I recently did something for myself and my business which was a fascinating study on setting rewards and goals, then committing them to your subconscious.

As we stepped into the new financial year, I set myself new revenue targets based around:

  1. Winning new clients.
  2. Winning new projects from existing clients.

Whilst I’ve budgeted for years and set revenue targets previously, this year I did it differently.

Firstly, it’s separate to the budget. It’s contained in a standalone document that details:

  1. Potential new work based on what I know now, but has not yet come to fruition – High Certainty.
  2. Potential new work that could arise in the next 12 months – Low Certainty
  3. An achievable target for “new stuff” that I don’t know about yet – No Certainty.
  4. A target for revenue based on the services I currently offer and the clients, potential and new, that may require those services – Ambitious Certainty.

Secondly, whilst revenue is important to any business, it’s not the great motivator for most business owners.
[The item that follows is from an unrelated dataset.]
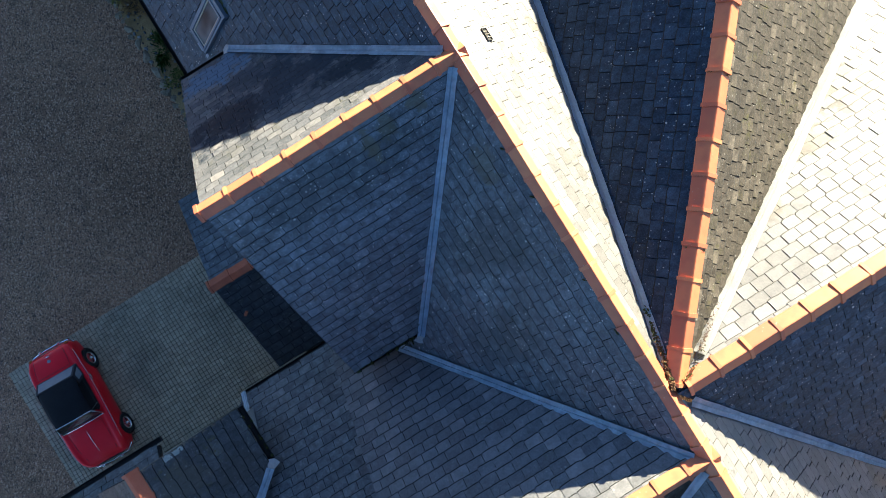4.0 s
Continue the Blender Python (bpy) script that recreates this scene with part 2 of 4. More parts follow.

Over the years of being in business for myself and working with a wide range of small and family business owners and managers, I’ve found that what motivates most of us is a reward. A gift to ourselves as a result of achieving something in life is the carrot that traditionally tempts us to chase down a goal.

To break this down further, I set myself 4 goals – one for achieving each 25% target level. So, as the revenue target increased, the reward at 25%, 50%, 75% and 100% of the revenue target cascaded upwards – not in terms of what it was worth in dollar terms, but what it was worth to me in terms of “that would be really nice”!

Whilst some of the rewards are more private than I’d ordinarily share to my weekly readers, I’m happy to divulge that if we achieve our 100% target, Trish & I will be cruising the Caribbean in December 2023, something we’ve done before and would love to do again.

When I shared my plan with my international mentoring group recently, one of my colleagues told us of his passion for collecting watches to the point where he advised that, when he took on a brand new client, he rewarded himself with the purchase of a new watch. I have to say, I’m looking forward to stopping by his place in Florida at some stage and taking a look at that watch collection!

By setting the revenue targets and the associated rewards, it has helped to provide me with laser focus in terms of:

  1. How I can better look after my own clients.
  2. How I have products and services that I’ve developed over time and, for some reason that escapes me, haven’t made them available to my clients.
  3. How I can build revenue for my business.
  4. How I can expand my reach.

If nothing else, the whole exercise has been eye opening in terms of goal setting and the power of the subconscious mind.

This Week’s Tip

” The same goes for your team. If you set goals for your team and if they achieve them,
what’s the reward for them over and above their ordinary salary?”